▶ _EXERCISE REQUIREMENTS_
Set down each line of the data below exactly as it stands, dropping the pictures.

* * * * *

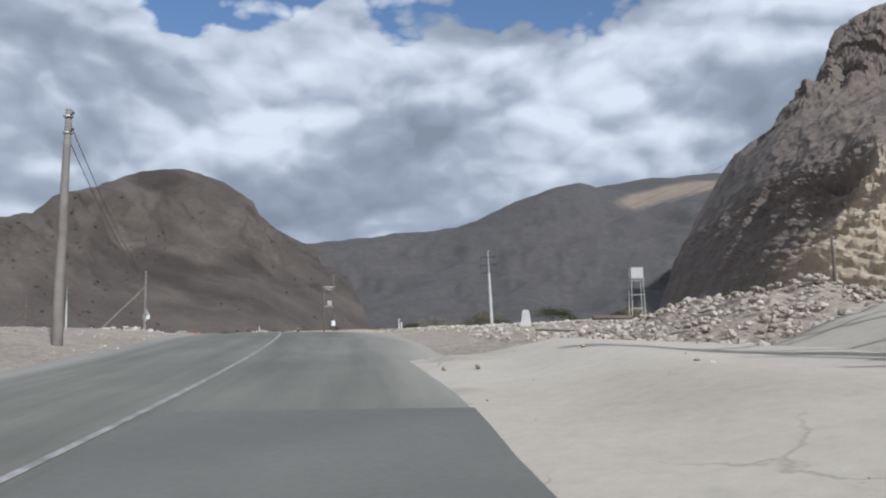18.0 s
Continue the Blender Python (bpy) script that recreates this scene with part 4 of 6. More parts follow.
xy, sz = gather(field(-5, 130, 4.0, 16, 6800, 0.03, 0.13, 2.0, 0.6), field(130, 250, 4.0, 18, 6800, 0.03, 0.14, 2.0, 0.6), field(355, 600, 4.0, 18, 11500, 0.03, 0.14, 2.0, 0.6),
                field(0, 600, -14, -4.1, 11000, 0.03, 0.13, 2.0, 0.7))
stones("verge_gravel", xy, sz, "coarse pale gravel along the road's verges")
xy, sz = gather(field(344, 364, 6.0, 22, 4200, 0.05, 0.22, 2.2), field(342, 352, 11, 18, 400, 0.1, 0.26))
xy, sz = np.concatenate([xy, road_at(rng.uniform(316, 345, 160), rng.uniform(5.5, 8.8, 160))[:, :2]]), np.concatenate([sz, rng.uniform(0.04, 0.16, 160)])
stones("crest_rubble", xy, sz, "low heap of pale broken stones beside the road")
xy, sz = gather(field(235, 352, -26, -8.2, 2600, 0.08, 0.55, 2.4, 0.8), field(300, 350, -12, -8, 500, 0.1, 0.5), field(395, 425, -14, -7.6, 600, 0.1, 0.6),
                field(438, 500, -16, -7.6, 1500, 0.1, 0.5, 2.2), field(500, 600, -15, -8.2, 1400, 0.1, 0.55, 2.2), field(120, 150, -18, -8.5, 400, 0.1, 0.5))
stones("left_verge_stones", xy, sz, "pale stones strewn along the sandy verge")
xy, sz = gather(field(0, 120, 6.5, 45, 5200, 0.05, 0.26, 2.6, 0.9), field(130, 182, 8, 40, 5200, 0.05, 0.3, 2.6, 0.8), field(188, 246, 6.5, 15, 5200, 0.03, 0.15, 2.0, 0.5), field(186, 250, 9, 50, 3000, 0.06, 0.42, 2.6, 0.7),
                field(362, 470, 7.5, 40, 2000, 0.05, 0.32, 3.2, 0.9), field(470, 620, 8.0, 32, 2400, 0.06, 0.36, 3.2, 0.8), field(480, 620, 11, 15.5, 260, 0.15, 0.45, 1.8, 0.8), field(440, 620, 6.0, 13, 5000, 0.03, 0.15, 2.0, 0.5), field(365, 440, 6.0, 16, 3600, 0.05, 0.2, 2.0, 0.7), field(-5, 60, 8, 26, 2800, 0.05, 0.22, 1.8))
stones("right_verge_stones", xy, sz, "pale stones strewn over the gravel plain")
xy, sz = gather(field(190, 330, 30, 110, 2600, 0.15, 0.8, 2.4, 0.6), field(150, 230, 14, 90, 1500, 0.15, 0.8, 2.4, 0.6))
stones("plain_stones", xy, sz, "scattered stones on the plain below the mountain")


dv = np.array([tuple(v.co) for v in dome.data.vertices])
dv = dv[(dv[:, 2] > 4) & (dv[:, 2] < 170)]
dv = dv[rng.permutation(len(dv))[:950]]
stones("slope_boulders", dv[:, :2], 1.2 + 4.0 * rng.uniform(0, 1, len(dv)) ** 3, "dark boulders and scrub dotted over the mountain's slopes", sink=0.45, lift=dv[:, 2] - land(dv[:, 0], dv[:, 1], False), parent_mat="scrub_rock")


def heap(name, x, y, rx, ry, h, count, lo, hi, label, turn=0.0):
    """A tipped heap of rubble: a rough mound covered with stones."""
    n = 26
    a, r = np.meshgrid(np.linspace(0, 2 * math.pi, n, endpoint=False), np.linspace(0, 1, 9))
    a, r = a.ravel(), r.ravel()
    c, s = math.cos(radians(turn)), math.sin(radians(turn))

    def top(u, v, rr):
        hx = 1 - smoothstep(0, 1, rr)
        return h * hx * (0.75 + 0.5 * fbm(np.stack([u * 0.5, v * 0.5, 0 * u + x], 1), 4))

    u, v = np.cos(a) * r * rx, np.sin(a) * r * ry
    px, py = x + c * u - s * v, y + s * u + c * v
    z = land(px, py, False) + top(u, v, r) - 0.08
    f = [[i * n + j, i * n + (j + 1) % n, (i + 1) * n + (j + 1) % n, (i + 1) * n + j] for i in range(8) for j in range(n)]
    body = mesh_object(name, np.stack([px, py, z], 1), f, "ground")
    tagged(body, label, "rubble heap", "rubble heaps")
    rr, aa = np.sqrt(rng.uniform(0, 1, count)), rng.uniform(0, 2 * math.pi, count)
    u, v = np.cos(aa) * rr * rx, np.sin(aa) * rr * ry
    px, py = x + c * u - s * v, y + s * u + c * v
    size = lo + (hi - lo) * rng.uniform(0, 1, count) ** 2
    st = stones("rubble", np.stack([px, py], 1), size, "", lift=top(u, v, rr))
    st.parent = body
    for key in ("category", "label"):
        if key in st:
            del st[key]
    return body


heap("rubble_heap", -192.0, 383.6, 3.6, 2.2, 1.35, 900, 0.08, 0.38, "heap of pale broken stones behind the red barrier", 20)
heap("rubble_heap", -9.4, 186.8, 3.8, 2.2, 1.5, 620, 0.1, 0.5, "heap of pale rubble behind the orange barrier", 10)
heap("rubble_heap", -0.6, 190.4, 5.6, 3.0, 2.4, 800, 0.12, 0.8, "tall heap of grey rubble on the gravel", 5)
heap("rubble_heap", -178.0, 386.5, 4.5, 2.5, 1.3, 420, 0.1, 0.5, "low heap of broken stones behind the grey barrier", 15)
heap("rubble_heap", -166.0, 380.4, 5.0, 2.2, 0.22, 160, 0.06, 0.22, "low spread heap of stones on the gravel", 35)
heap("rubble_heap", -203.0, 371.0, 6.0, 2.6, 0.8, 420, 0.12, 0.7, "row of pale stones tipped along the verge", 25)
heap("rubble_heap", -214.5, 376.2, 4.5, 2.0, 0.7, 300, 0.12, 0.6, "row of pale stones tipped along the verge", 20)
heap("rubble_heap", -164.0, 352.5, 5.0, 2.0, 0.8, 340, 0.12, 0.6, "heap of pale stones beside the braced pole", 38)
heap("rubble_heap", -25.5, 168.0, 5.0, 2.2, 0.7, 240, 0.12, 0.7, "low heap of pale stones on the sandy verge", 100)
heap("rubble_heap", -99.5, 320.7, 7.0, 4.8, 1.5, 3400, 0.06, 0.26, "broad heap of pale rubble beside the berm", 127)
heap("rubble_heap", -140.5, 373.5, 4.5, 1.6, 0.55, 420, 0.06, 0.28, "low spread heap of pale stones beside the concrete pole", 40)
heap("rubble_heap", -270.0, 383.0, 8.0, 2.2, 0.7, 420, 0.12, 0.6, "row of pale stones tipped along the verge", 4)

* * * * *

▶ _TASK ANSWER_
18.0 s
Continue the Blender Python (bpy) script that recreates this scene with part 4 of 6. More parts follow.
xy, sz = gather(field(-5, 130, 4.0, 16, 6800, 0.03, 0.13, 2.0, 0.6), field(130, 250, 4.0, 18, 6800, 0.03, 0.14, 2.0, 0.6), field(355, 600, 4.0, 18, 11500, 0.03, 0.14, 2.0, 0.6),
                field(0, 600, -14, -4.1, 11000, 0.03, 0.13, 2.0, 0.7))
stones("verge_gravel", xy, sz, "coarse pale gravel along the road's verges")
xy, sz = gather(field(344, 364, 6.0, 22, 4200, 0.05, 0.22, 2.2), field(342, 352, 11, 18, 400, 0.1, 0.26))
xy, sz = np.concatenate([xy, road_at(rng.uniform(316, 345, 160), rng.uniform(5.5, 8.8, 160))[:, :2]]), np.concatenate([sz, rng.uniform(0.04, 0.16, 160)])
stones("crest_rubble", xy, sz, "low heap of pale broken stones beside the road")
xy, sz = gather(field(235, 352, -26, -8.2, 2600, 0.08, 0.55, 2.4, 0.8), field(300, 350, -12, -8, 500, 0.1, 0.5), field(395, 425, -14, -7.6, 600, 0.1, 0.6),
                field(438, 500, -16, -7.6, 1500, 0.1, 0.5, 2.2), field(500, 600, -15, -8.2, 1400, 0.1, 0.55, 2.2), field(120, 150, -18, -8.5, 400, 0.1, 0.5))
stones("left_verge_stones", xy, sz, "pale stones strewn along the sandy verge")
xy, sz = gather(field(0, 120, 6.5, 45, 5200, 0.05, 0.26, 2.6, 0.9), field(130, 182, 8, 40, 5200, 0.05, 0.3, 2.6, 0.8), field(188, 246, 6.5, 15, 5200, 0.03, 0.15, 2.0, 0.5), field(186, 250, 9, 50, 3000, 0.06, 0.42, 2.6, 0.7),
                field(362, 470, 7.5, 40, 2000, 0.05, 0.32, 3.2, 0.9), field(470, 620, 8.0, 32, 2400, 0.06, 0.36, 3.2, 0.8), field(480, 620, 11, 15.5, 260, 0.15, 0.45, 1.8, 0.8), field(440, 620, 6.0, 13, 5000, 0.03, 0.15, 2.0, 0.5), field(365, 440, 6.0, 16, 3600, 0.05, 0.2, 2.0, 0.7), field(-5, 60, 8, 26, 2800, 0.05, 0.22, 1.8))
stones("right_verge_stones", xy, sz, "pale stones strewn over the gravel plain")
xy, sz = gather(field(190, 330, 30, 110, 2600, 0.15, 0.8, 2.4, 0.6), field(150, 230, 14, 90, 1500, 0.15, 0.8, 2.4, 0.6))
stones("plain_stones", xy, sz, "scattered stones on the plain below the mountain")


dv = np.array([tuple(v.co) for v in dome.data.vertices])
dv = dv[(dv[:, 2] > 4) & (dv[:, 2] < 170)]
dv = dv[rng.permutation(len(dv))[:950]]
stones("slope_boulders", dv[:, :2], 1.2 + 4.0 * rng.uniform(0, 1, len(dv)) ** 3, "dark boulders and scrub dotted over the mountain's slopes", sink=0.45, lift=dv[:, 2] - land(dv[:, 0], dv[:, 1], False), parent_mat="scrub_rock")


def heap(name, x, y, rx, ry, h, count, lo, hi, label, turn=0.0):
    """A tipped heap of rubble: a rough mound covered with stones."""
    n = 26
    a, r = np.meshgrid(np.linspace(0, 2 * math.pi, n, endpoint=False), np.linspace(0, 1, 9))
    a, r = a.ravel(), r.ravel()
    c, s = math.cos(radians(turn)), math.sin(radians(turn))

    def top(u, v, rr):
        hx = 1 - smoothstep(0, 1, rr)
        return h * hx * (0.75 + 0.5 * fbm(np.stack([u * 0.5, v * 0.5, 0 * u + x], 1), 4))

    u, v = np.cos(a) * r * rx, np.sin(a) * r * ry
    px, py = x + c * u - s * v, y + s * u + c * v
    z = land(px, py, False) + top(u, v, r) - 0.08
    f = [[i * n + j, i * n + (j + 1) % n, (i + 1) * n + (j + 1) % n, (i + 1) * n + j] for i in range(8) for j in range(n)]
    body = mesh_object(name, np.stack([px, py, z], 1), f, "ground")
    tagged(body, label, "rubble heap", "rubble heaps")
    rr, aa = np.sqrt(rng.uniform(0, 1, count)), rng.uniform(0, 2 * math.pi, count)
    u, v = np.cos(aa) * rr * rx, np.sin(aa) * rr * ry
    px, py = x + c * u - s * v, y + s * u + c * v
    size = lo + (hi - lo) * rng.uniform(0, 1, count) ** 2
    st = stones("rubble", np.stack([px, py], 1), size, "", lift=top(u, v, rr))
    st.parent = body
    for key in ("category", "label"):
        if key in st:
            del st[key]
    return body


heap("rubble_heap", -192.0, 383.6, 3.6, 2.2, 1.35, 900, 0.08, 0.38, "heap of pale broken stones behind the red barrier", 20)
heap("rubble_heap", -9.4, 186.8, 3.8, 2.2, 1.5, 620, 0.1, 0.5, "heap of pale rubble behind the orange barrier", 10)
heap("rubble_heap", -0.6, 190.4, 5.6, 3.0, 2.4, 800, 0.12, 0.8, "tall heap of grey rubble on the gravel", 5)
heap("rubble_heap", -178.0, 386.5, 4.5, 2.5, 1.3, 420, 0.1, 0.5, "low heap of broken stones behind the grey barrier", 15)
heap("rubble_heap", -166.0, 380.4, 5.0, 2.2, 0.22, 160, 0.06, 0.22, "low spread heap of stones on the gravel", 35)
heap("rubble_heap", -203.0, 371.0, 6.0, 2.6, 0.8, 420, 0.12, 0.7, "row of pale stones tipped along the verge", 25)
heap("rubble_heap", -214.5, 376.2, 4.5, 2.0, 0.7, 300, 0.12, 0.6, "row of pale stones tipped along the verge", 20)
heap("rubble_heap", -164.0, 352.5, 5.0, 2.0, 0.8, 340, 0.12, 0.6, "heap of pale stones beside the braced pole", 38)
heap("rubble_heap", -25.5, 168.0, 5.0, 2.2, 0.7, 240, 0.12, 0.7, "low heap of pale stones on the sandy verge", 100)
heap("rubble_heap", -99.5, 320.7, 7.0, 4.8, 1.5, 3400, 0.06, 0.26, "broad heap of pale rubble beside the berm", 127)
heap("rubble_heap", -140.5, 373.5, 4.5, 1.6, 0.55, 420, 0.06, 0.28, "low spread heap of pale stones beside the concrete pole", 40)
heap("rubble_heap", -270.0, 383.0, 8.0, 2.2, 0.7, 420, 0.12, 0.6, "row of pale stones tipped along the verge", 4)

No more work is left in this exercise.